Friday, January 10, 2020


The interest in the connections between plants and people, referred to in my previous post of seven years ago (!),  culminated in an exhibition in 2018, Big Botany: Conversations with the Plant World, that I am very proud of.  Since that post I have also retired from my wonderful position at the Spencer Museum of Art and now I can talk openly about prints, even the ones I make myself!

Over Thirty years ago, I started a woodcut project inspired by the beautiful fifteenth-century blockbooks known as Biblia Pauperum (Bible of the Poor, a misnomer). These make use of a pictorial scheme that frames narrative images and text in a meaningful relationship, specifically, they comprise a typology that aligns New Testament themes with Old Testament prefigurations. I have seen a number of these rare books in person and their hand-made qualities sing through the deep embossing of the vigorously carved wooden blocks they were printed from. The hand-made paper and inks, which range from sepia to dark brown add to this tactile aesthetic.

I have always found the visual strategy of blockbooks (also "block books"), in which image and text are printed from one block of wood, to be very satisfying, so I had the idea of making an abcedarium (also "abecedarium," an endangered word, alas) for my daughters in a similar format, but not as a blockbook since each page would utilize multiple blocks. My plan was to make an ABC book of edible plants and hand tools, which I thought would provide useful information about important, disappearing knowledge; and this was before the internet had its way with knowledge! My daughters were three, one, and minus five years old at the time so I figured I had time to accomplish this.

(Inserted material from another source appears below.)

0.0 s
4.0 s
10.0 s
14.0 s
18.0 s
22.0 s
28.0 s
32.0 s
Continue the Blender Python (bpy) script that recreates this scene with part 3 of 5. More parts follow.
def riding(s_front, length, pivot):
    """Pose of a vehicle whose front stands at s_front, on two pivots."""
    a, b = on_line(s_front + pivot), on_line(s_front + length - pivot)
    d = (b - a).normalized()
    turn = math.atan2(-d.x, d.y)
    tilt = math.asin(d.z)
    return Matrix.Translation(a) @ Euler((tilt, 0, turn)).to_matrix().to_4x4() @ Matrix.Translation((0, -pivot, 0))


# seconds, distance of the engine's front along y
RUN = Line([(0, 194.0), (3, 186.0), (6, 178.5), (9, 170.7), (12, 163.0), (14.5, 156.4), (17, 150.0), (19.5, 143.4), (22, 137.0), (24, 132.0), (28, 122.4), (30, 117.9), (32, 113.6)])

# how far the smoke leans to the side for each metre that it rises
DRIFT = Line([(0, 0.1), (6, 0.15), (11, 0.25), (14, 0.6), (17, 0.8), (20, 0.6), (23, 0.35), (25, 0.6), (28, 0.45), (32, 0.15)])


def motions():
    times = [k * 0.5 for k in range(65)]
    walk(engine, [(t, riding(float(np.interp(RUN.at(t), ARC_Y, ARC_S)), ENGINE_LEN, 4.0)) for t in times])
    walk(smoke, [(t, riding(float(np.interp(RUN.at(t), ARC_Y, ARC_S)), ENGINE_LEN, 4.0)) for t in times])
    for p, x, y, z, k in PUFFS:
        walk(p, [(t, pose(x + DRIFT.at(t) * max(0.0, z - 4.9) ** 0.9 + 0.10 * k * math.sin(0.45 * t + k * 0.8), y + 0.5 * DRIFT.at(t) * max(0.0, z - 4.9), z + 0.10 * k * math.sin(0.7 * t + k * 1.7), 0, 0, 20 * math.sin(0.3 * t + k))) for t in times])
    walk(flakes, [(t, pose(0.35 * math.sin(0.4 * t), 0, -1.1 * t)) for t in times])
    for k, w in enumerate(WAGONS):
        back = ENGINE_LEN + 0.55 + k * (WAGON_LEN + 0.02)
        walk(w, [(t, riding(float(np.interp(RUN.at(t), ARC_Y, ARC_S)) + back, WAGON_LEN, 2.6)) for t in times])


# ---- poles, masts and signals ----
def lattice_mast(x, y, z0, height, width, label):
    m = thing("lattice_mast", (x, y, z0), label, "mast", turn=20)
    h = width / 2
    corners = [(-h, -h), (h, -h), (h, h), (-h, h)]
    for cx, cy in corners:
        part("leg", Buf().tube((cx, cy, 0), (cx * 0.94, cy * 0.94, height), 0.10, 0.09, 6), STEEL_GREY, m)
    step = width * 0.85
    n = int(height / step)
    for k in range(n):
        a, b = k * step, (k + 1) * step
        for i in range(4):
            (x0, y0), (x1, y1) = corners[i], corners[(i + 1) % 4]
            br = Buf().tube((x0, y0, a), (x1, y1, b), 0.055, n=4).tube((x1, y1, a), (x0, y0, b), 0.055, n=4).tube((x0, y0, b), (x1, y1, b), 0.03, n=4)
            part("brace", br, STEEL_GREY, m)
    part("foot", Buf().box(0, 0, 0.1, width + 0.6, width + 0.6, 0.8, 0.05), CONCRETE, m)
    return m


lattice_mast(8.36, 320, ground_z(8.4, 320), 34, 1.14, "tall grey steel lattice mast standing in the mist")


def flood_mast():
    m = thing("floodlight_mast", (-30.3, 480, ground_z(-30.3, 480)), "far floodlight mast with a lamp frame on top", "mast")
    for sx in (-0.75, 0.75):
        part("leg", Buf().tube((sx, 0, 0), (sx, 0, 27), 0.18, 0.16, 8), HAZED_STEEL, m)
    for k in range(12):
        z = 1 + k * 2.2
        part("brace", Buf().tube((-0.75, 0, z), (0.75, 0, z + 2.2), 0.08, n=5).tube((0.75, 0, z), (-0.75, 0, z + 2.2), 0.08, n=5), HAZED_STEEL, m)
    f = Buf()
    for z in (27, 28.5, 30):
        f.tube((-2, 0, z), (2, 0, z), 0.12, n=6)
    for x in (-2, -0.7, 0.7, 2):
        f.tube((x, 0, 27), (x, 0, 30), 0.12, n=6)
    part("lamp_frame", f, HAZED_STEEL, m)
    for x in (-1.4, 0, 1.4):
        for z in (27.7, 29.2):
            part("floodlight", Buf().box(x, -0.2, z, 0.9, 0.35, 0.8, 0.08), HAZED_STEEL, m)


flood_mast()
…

My approach was to use one block for the framing motif, an architectural format (recalling the ancient Art of Memory, which also appeared as a blockbook, Ars Memorandi, but that is another story ... ) with windows framing the upper and lower case letters, images of the  appropriate tool and plant, and their names. Each of these was carved on its own block and inserted into the framing block for printing. So, this amounted to six blocks carved for each letter of the alphabet, set into a seventh, the framing block. Not too surprisingly, I was later to publish an article on historical aspects of this this printing strategy, “Modular Prints – A Special Case of the Assembled Woodcut in the 15th- and 16th- Centuries,” in Grand Scale: Monumental Prints in the Age of Dürer and Titian. New Haven: Yale University Press, in association with the Davis Museum and Cultural Center, Wellesley College, 2008: 87-98.


A few years after beginning this project I had only gotten up to the letter “F,” my daughters, now three in number, were growing up, and time for this project was getting harder and harder to find, so the project lay fallow for thirty years until last year when grandchildren inspired me to take it up again. 


Somewhere between 1988 and 2019 the main block (a pine plank) warped and I unthinkingly glued it down onto a piece of plywood to keep it flat. In so doing I created more problems for myself, but more on that later. At this writing I am finishing the letter “Q” and I’m sure that the project will find some kind of conclusion in the course of 2020, though I doubt it will be as originally conceived.